Review governance documents after material events such as capital raises, ownership transfers, mergers, or significant changes in management to ensure continued alignment with business operations. Annual or biennial reviews are practical for many businesses to catch emerging issues before they result in disputes or regulatory problems. Periodic review also addresses changes in state law or tax policy that could impact governance or liability protections. Staying proactive reduces the need for emergency amendments and ensures documents remain tailored to current business needs.

If owners or managers act contrary to the governing documents, affected parties can seek remedies through the processes outlined in the agreements, including internal dispute resolution, buyout triggers, or legal action for breach of contract. Courts may enforce contractual provisions and impose remedies when violations occur. Maintaining clear records and following document adoption procedures strengthens a party’s position. Early reliance on mediation or negotiated settlement often preserves relationships and business continuity more effectively than immediate litigation, which can be costly and disruptive.

A Danville operating agreement can work for multistate operations, but state-specific legal requirements and formalities must be considered.
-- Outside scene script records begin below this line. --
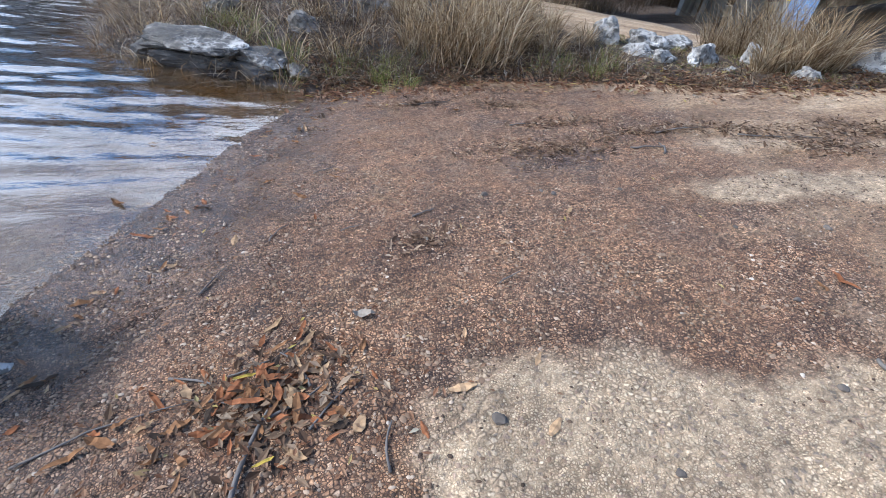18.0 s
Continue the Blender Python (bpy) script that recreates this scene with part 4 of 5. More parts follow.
def blades(name, px, py, pz, hgt, wid, lean, az, mat, label, category="grass"):
    """A field of bent, tapering blades as one piece of growth."""
    n = len(px)
    dx, dy = np.cos(az), np.sin(az)
    sx, sy = -dy, dx
    tw = rng.uniform(0, 2 * np.pi, n)
    sx, sy = np.cos(tw), np.sin(tw)
    rows = []
    for t, w in ((0.0, 1.0), (0.4, 0.85), (0.75, 0.55)):
        ox, oy = lean * hgt * t ** 2 * dx, lean * hgt * t ** 2 * dy
        oz = hgt * (t - 0.38 * np.minimum(lean, 1.6) * t ** 2)
        for s in (-0.5, 0.5):
            rows.append(np.stack([px + ox + s * w * wid * sx, py + oy + s * w * wid * sy, pz + oz], 1))
    t = 1.0
    rows.append(np.stack([px + lean * hgt * dx, py + lean * hgt * dy, pz + hgt * (1 - 0.42 * np.minimum(lean, 1.6))], 1))
    V = np.stack(rows, 1).reshape(-1, 3)
    base = (np.arange(n) * 7)[:, None]
    loops = (base + np.array([[0, 1, 3, 2, 2, 3, 5, 4, 4, 5, 6]])).ravel()
    starts = (np.arange(n) * 11)[:, None] + np.array([[0, 4, 8]])
    me = bpy.data.meshes.new(name)
    me.vertices.add(len(V))
    me.vertices.foreach_set("co", V.astype(np.float32).ravel())
    me.loops.add(len(loops))
    me.loops.foreach_set("vertex_index", loops.astype(np.int32))
    me.polygons.add(3 * n)
    me.polygons.foreach_set("loop_start", starts.ravel().astype(np.int32))
    me.update()
    me.validate()
    me.materials.append(mat)
    return tagged(new(name, me), label, category, kind="stuff")


def tufts(centres, per, spread_r, h0, h1, lean0, lean1, wid, name, mat, label):
    """centres: array of x, y and a size factor."""
    c = np.repeat(centres, per, axis=0)
    n = len(c)
    r = spread_r * np.sqrt(rng.uniform(0, 1, n)) * c[:, 2]
    a = rng.uniform(0, 2 * np.pi, n)
    px, py = c[:, 0] + r * np.cos(a), c[:, 1] + r * np.sin(a)
    pz = height(px, py) - 0.02
    az = a + rng.normal(0, 1.1, n)
    h = rng.uniform(h0, h1, n) * c[:, 2]
    return blades(name, px, py, pz, h, wid * rng.uniform(0.6, 1.4, n), rng.uniform(lean0, lean1, n), az, mat, label)


def scatter(poly, n, margin=0.0, edge=None):
    lo, hi = poly.min(0), poly.max(0)
    p = rng.uniform(lo, hi, (n * 4, 2))
    ok = inside(p[:, 0], p[:, 1], poly)
    p = p[ok]
    if margin:
        p = p[seg_dist(p[:, 0], p[:, 1], poly) > margin]
    return p[:n]


BANK_FRONT = np.array([(1.3, 5.15), (2.4, 5.02), (3.05, 4.87), (3.95, 4.4), (4.6, 3.95), (4.75, 4.3), (4.5, 5.5), (4.5, 6.6), (4.7, 8.0), (5.0, 9.5), (5.4, 12.5), (3.0, 13.8), (1.0, 15.0), (-1.05, 14.0), (-1.18, 12.4), (-0.95, 8.6), (-0.85, 6.4), (-0.22, 5.83), (0.7, 5.33)])
p = scatter(BANK_FRONT, 1750)
p = p[~((np.hypot(p[:, 0] - 2.1, (p[:, 1] - 7.0)) < 0.45))]
tufts(np.c_[p, rng.uniform(0.6, 1.25, len(p))], 13, 0.18, 0.10, 0.34, 0.8, 2.8, 0.012, "bank_grass", M["brown_grass"], "matted brown winter grass covering the river bank")
p = scatter(BANK_FRONT, 210)
p = p[(seg_dist(p[:, 0], p[:, 1], BANK_EDGE, closed=False) > 0.42) | (p[:, 0] < 1.2)]
tufts(np.c_[p, rng.uniform(0.4, 1.5, len(p))], 36, 0.17, 0.15, 0.52, 0.3, 2.0, 0.011, "bank_grass", M["dry_grass"], "tan dry grass tufts on the river bank")
p = scatter(BANK_FRONT, 900)
stemm = leafy("pale_dead_stems", [(0.0, (0.09, 0.065, 0.05)), (0.5, (0.24, 0.19, 0.145)), (0.85, (0.46, 0.39, 0.30)), (1.0, (0.64, 0.57, 0.46))], 0.9, 0.1)
tufts(np.c_[p, rng.uniform(0.6, 1.25, len(p))], 11, 0.2, 0.15, 0.6, 0.2, 2.4, 0.005, "dead_weeds", stemm, "grey-brown dead weed stems on the river bank")
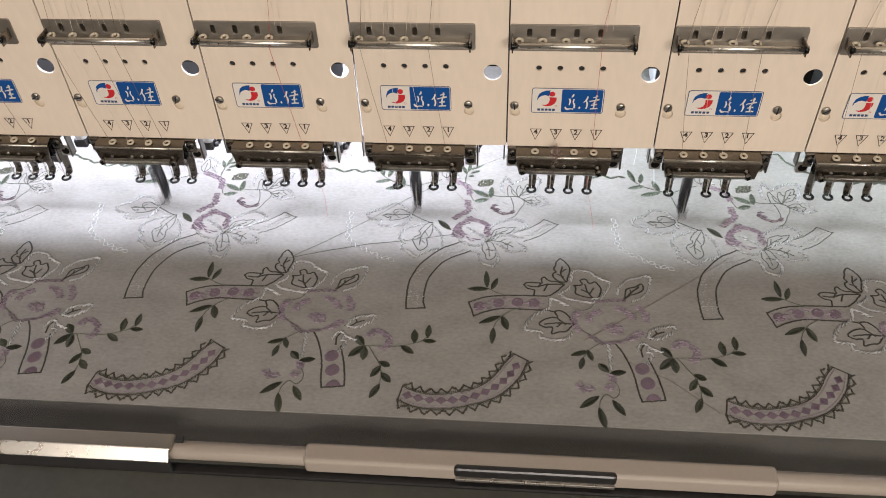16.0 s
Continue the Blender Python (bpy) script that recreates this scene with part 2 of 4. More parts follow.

For example, formation documents and state filing obligations should comply with the laws where the entity is registered, and provisions addressing foreign qualification, taxes, and regulatory compliance should be included. When activity spans multiple states, tailored provisions and coordination with counsel familiar with the other jurisdictions reduce risk. Ensuring that corporate formalities are maintained in each state and addressing choice-of-law and dispute resolution in the agreement helps manage cross-border governance issues.